The honest read is that CURATOR makes a specific, narrow claim extremely well: for a frozen tool-using agent under a hard memory budget, net-value eviction with a provenance term beats keep-all on footprint, energy, uplink, accuracy, and security simultaneously. The broader claim, that this is how all on-device agents should learn forever, is what the next paper has to prove.

Frequently Asked Questions

How few poisoned entries does it take to compromise a keep-all agent?

In retrieval-augmented memory, as few as five crafted entries can raise the injection attack success rate to 90 to 99 percent, and a larger store widens the attack surface rather than closing it. Keep-all retention is itself the vulnerability that CURATOR’s net-value eviction plus provenance term is engineered against.

How does CURATOR’s accuracy compare to a full-memory oracle?

On the task-drift benchmarks CURATOR reaches 97 percent of a full-memory oracle’s accuracy at 37 percent of its footprint, alongside the 2.4× per-round uplink cut. That figure is measured on CURATOR’s own suite, separate from BudgetMem’s tier-routing scores on LoCoMo or All-Mem’s recovery metrics.

What is the quantified payoff from distilling a raw trajectory before storing it?

The authors report that a raw trajectory kept verbatim carried a net contribution of minus 26.1 on hard cases, and distilling the same trace into an abstract insight moved it to plus 3.3. That swing is the mechanism behind the forgetting-improves-accuracy result, and it is why CURATOR scores distilled insights rather than retaining transcripts.

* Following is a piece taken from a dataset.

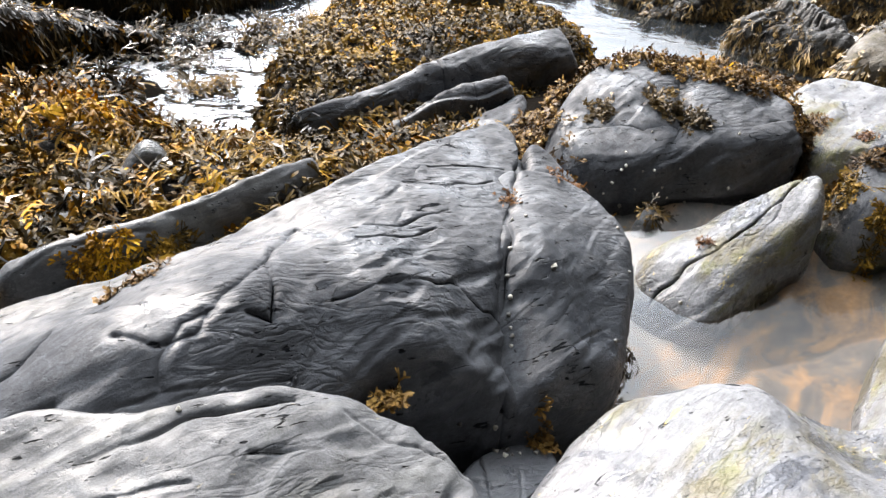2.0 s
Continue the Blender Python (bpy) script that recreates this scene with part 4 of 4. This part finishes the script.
def afloat(outline, per_metre, level, long, wide, material, label, seed):
    """Wrack lying on the water, combed by the current."""
    rng = np.random.default_rng(seed)
    q = np.array(outline)
    lo, hi = q.min(0), q.max(0)
    p = lo + (hi - lo) * rng.random((int(np.prod(hi - lo) * per_metre), 2))
    p = p[inside(p[:, 0], p[:, 1], outline)]
    p = np.stack([p[:, 0], p[:, 1], 0.012 + 0.03 * np.clip(fbm(np.stack([p[:, 0], p[:, 1], 0 * p[:, 0]], -1) * 2, 2, 33), 0, 1)], -1)
    p = p[patchy(p, 1.6, level, seed)]
    p = np.array([w for w in p if floor_at(w[0], w[1])[0] < 0.1])
    v, f, tip = fronds(p, np.tile((0, 0, 1.0), (len(p), 1)), long, wide, 0.12, rng, 0.1, (.75, .65, 0), 0.9, 3)
    here = p.mean(0)
    ob = new("wrack_raft", weed_mesh("wrack_raft", v - here, f, tip, material))
    ob.location = here
    return tagged(ob, label, "seaweed", kind="stuff")


CHANNEL = [(-4.7, 8.3), (-2.9, 8.25), (-1.95, 7.85), (-1.15, 8.75), (-1.0, 8.5), (-1.35, 7.7), (-1.62, 6.95), (-1.72, 6.7), (-2.1, 6.5), (-2.3, 5.9), (-2.5, 5.3), (-3.5, 4.6), (-3.3, 6.9)]
afloat(CHANNEL, 170, .12, .2, .014, W_DARK, "dark wet wrack combed by the channel's current", 10)
afloat(CHANNEL, 60, .05, .17, .013, W_OLIVE, "olive wrack drifting in the channel", 15)
afloat([(-1.11, 8.8), (-.99, 8.3), (-1.25, 7.75), (-1.6, 7.4), (-1.85, 7.6), (-1.75, 8.3)], 240, -.5, .17, .014, W_OLIVE, "small raft of olive wrack in the channel", 16)
afloat([(-1.48, 6.75), (-1.5, 6.4), (-1.75, 6.15), (-2.0, 6.4), (-1.75, 6.75)], 260, -.5, .15, .014, W_OLIVE, "small raft of olive wrack in the channel", 40)


def scraps(count, seed):
    """Torn fronds adrift on the bay, thicker towards the rocks."""
    rng = np.random.default_rng(seed)
    far = 13.5 + 34 * rng.random(count) ** 1.7
    way = np.radians(rng.uniform(-9, 31, count))
    p = np.stack([far * np.sin(way), far * np.cos(way), 0 * far], -1)
    p = p[patchy(p, .35, -.15, seed)]
    p[:, 2] = sea_height(p[:, 0], p[:, 1]) + .06
    v, f, tip = fronds(p, np.tile((0, 0, 1.0), (len(p), 1)), .24, .045, .1, rng, .05, (1.2, .1, 0), .4, 2)
    lie = np.repeat(p[:, 2], len(v) // len(p))
    v[:, 2] = lie + (v[:, 2] - lie) * .6
    here = p.mean(0)
    ob = new("wrack_scraps", weed_mesh("wrack_scraps", v - here, f, tip, W_DARK))
    ob.location = here
    return tagged(ob, "dark scraps of wrack adrift on the bay", "seaweed", kind="stuff")


scraps(330, 44)


def between(p, n):
    """Wrack that fills the joints round the boulder and the pale slabs."""
    return inside(p[:, 0], p[:, 1], [(.85, 4.2), (1.0, 4.9), (1.5, 5.2), (2.5, 5.2), (2.75, 4.6), (2.5, 4.1), (2.6, 3.95), (3.1, 4.3), (3.6, 4.45), (4.6, 4.2), (4.9, 5.2), (4.3, 6.1), (3.6, 6.7), (2.9, 7.3), (2.0, 6.9), (1.3, 5.9), (.8, 5.1)])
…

Has CURATOR been validated beyond single-agent task-drift benchmarks?

The hardware validation is a heterogeneous Jetson testbed with two robot-arm nodes and a hub, where measured energy, memory, and uplink each fell to between 0.38 and 0.64 of the keep-all baseline under the same governance rule. That is a controlled robotics rig rather than a phone-scale multi-user deployment, so consumer-device personalization claims remain unproven.